#### [SUPPLIED DATA]
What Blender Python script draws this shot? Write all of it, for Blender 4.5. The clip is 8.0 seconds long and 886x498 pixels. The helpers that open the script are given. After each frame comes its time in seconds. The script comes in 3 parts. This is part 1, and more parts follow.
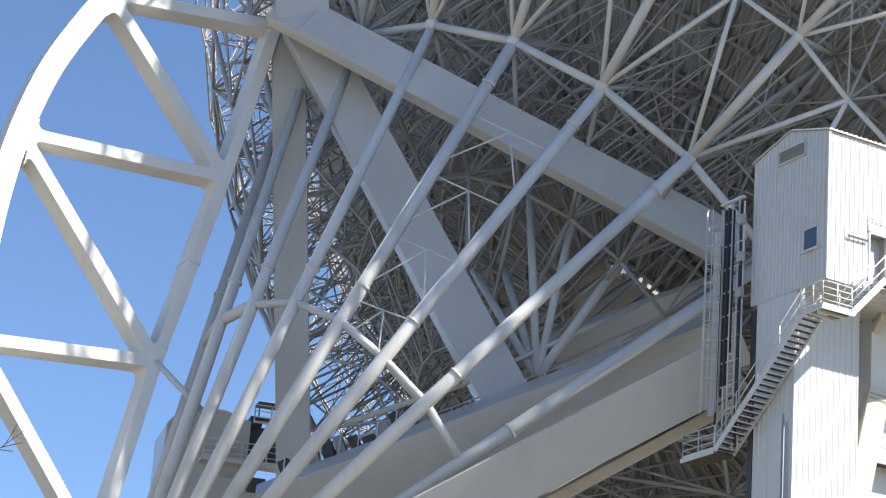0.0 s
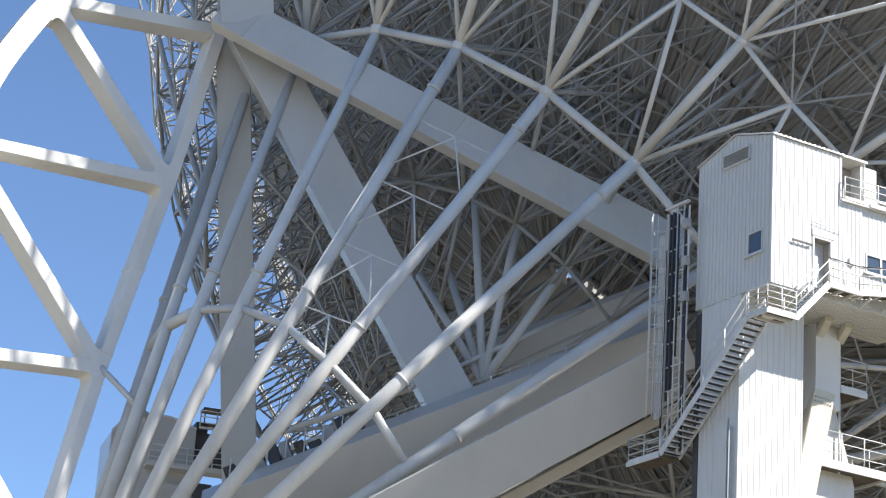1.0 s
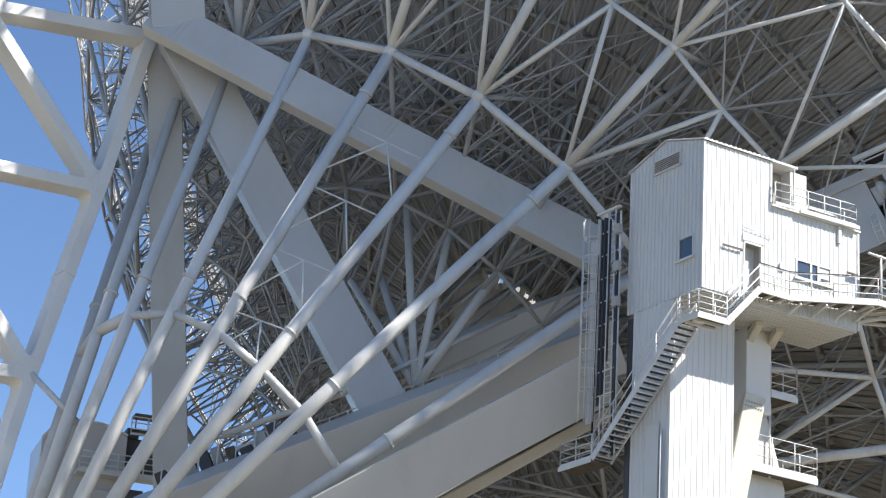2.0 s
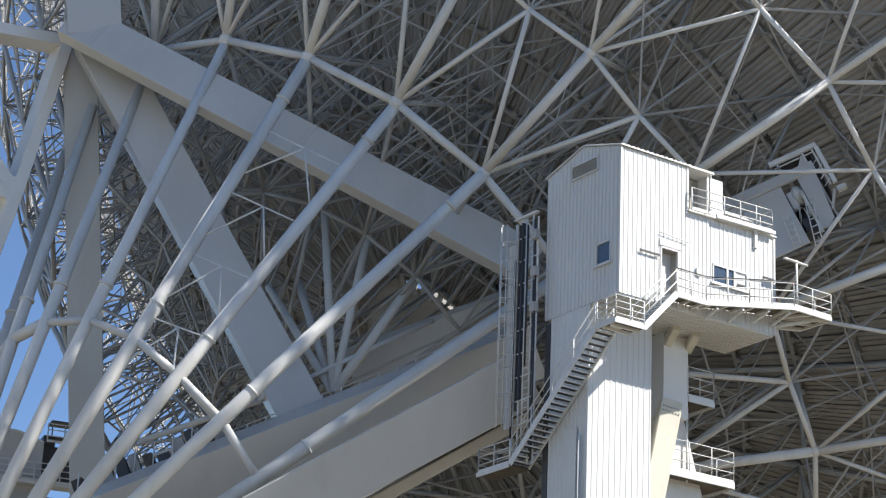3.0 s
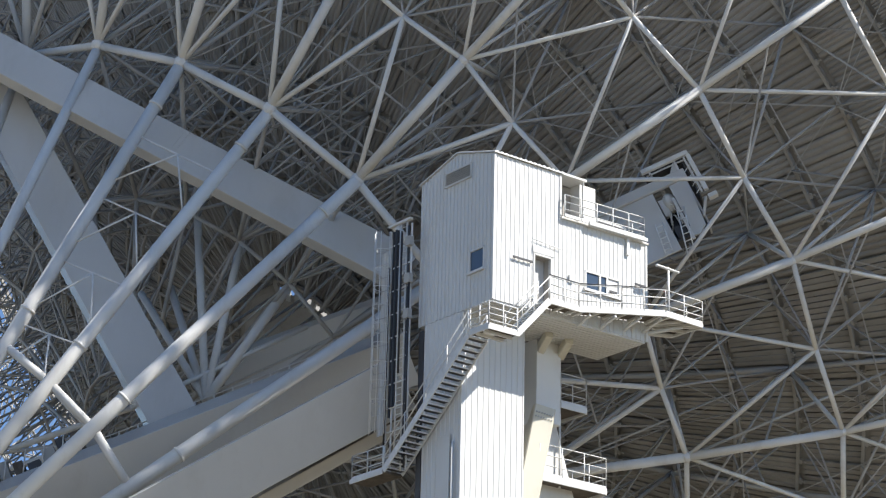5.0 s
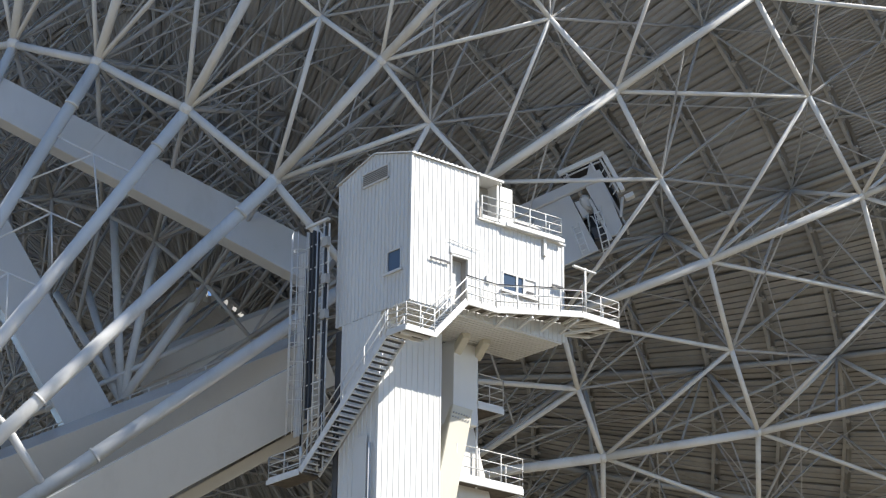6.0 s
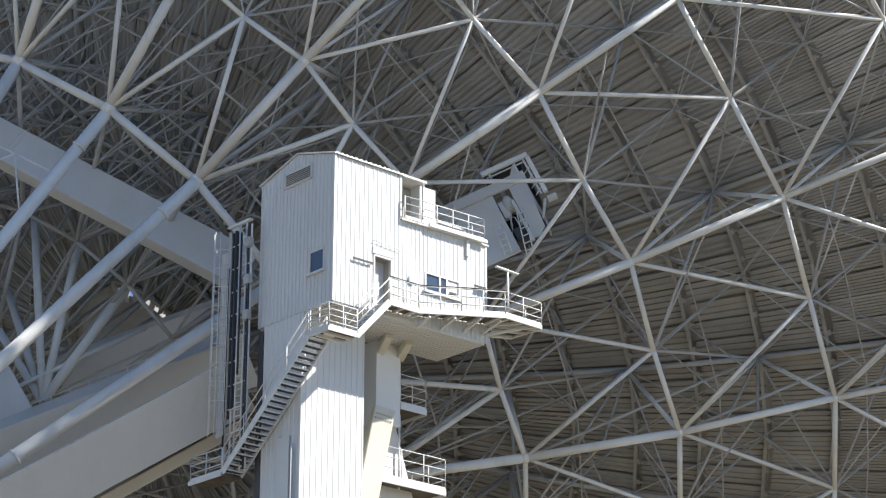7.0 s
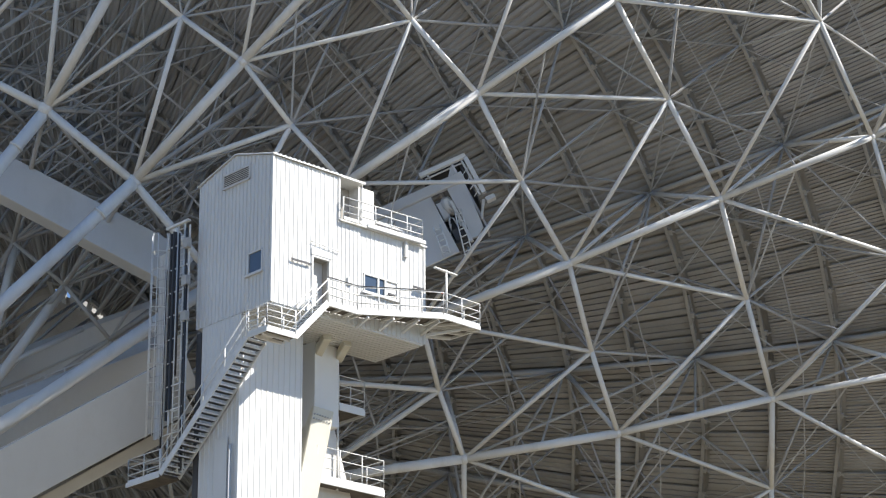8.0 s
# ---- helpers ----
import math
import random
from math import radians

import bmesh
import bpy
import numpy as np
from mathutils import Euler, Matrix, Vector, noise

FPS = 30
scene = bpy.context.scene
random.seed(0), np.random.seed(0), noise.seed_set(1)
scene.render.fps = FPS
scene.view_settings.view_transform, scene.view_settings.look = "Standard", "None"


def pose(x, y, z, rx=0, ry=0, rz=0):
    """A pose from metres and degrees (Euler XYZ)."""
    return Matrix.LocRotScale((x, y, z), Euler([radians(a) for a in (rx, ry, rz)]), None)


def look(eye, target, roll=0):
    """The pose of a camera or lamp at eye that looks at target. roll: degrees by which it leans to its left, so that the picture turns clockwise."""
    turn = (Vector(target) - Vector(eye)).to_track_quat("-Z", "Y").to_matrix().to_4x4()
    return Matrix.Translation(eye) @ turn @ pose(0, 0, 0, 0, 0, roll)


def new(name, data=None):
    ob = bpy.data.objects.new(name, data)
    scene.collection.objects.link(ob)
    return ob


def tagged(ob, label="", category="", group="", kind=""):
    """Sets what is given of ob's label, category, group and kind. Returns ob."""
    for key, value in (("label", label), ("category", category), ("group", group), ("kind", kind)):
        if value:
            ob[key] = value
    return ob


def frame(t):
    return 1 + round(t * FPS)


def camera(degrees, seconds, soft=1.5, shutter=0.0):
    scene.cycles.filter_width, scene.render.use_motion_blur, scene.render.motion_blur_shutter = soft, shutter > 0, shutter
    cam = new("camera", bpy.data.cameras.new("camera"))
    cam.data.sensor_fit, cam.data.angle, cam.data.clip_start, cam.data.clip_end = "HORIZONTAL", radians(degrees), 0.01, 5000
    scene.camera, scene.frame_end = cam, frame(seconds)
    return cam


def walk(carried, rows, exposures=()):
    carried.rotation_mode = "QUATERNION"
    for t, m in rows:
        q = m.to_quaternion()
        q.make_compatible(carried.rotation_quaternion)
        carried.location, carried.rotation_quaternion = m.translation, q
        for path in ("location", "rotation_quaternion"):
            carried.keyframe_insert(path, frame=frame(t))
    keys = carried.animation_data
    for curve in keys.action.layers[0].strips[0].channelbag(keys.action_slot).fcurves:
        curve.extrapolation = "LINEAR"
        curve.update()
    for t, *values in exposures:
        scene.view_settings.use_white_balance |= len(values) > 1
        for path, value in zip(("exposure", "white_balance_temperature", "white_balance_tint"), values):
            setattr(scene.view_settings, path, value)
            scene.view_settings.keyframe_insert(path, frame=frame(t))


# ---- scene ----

#### [THE EXERCISE]
Copy the listing over exactly, skipping the pictures it holds.

#### [TASK ANSWER]
What Blender Python script draws this shot? Write all of it, for Blender 4.5. The clip is 8.0 seconds long and 886x498 pixels. The helpers that open the script are given. After each frame comes its time in seconds. The script comes in 3 parts. This is part 1, and more parts follow.
0.0 s
1.0 s
2.0 s
3.0 s
5.0 s
6.0 s
7.0 s
8.0 s
# ---- helpers ----
import math
import random
from math import radians

import bmesh
import bpy
import numpy as np
from mathutils import Euler, Matrix, Vector, noise

FPS = 30
scene = bpy.context.scene
random.seed(0), np.random.seed(0), noise.seed_set(1)
scene.render.fps = FPS
scene.view_settings.view_transform, scene.view_settings.look = "Standard", "None"


def pose(x, y, z, rx=0, ry=0, rz=0):
    """A pose from metres and degrees (Euler XYZ)."""
    return Matrix.LocRotScale((x, y, z), Euler([radians(a) for a in (rx, ry, rz)]), None)


def look(eye, target, roll=0):
    """The pose of a camera or lamp at eye that looks at target. roll: degrees by which it leans to its left, so that the picture turns clockwise."""
    turn = (Vector(target) - Vector(eye)).to_track_quat("-Z", "Y").to_matrix().to_4x4()
    return Matrix.Translation(eye) @ turn @ pose(0, 0, 0, 0, 0, roll)


def new(name, data=None):
    ob = bpy.data.objects.new(name, data)
    scene.collection.objects.link(ob)
    return ob


def tagged(ob, label="", category="", group="", kind=""):
    """Sets what is given of ob's label, category, group and kind. Returns ob."""
    for key, value in (("label", label), ("category", category), ("group", group), ("kind", kind)):
        if value:
            ob[key] = value
    return ob


def frame(t):
    return 1 + round(t * FPS)


def camera(degrees, seconds, soft=1.5, shutter=0.0):
    scene.cycles.filter_width, scene.render.use_motion_blur, scene.render.motion_blur_shutter = soft, shutter > 0, shutter
    cam = new("camera", bpy.data.cameras.new("camera"))
    cam.data.sensor_fit, cam.data.angle, cam.data.clip_start, cam.data.clip_end = "HORIZONTAL", radians(degrees), 0.01, 5000
    scene.camera, scene.frame_end = cam, frame(seconds)
    return cam


def walk(carried, rows, exposures=()):
    carried.rotation_mode = "QUATERNION"
    for t, m in rows:
        q = m.to_quaternion()
        q.make_compatible(carried.rotation_quaternion)
        carried.location, carried.rotation_quaternion = m.translation, q
        for path in ("location", "rotation_quaternion"):
            carried.keyframe_insert(path, frame=frame(t))
    keys = carried.animation_data
    for curve in keys.action.layers[0].strips[0].channelbag(keys.action_slot).fcurves:
        curve.extrapolation = "LINEAR"
        curve.update()
    for t, *values in exposures:
        scene.view_settings.use_white_balance |= len(values) > 1
        for path, value in zip(("exposure", "white_balance_temperature", "white_balance_tint"), values):
            setattr(scene.view_settings, path, value)
            scene.view_settings.keyframe_insert(path, frame=frame(t))


# ---- scene ----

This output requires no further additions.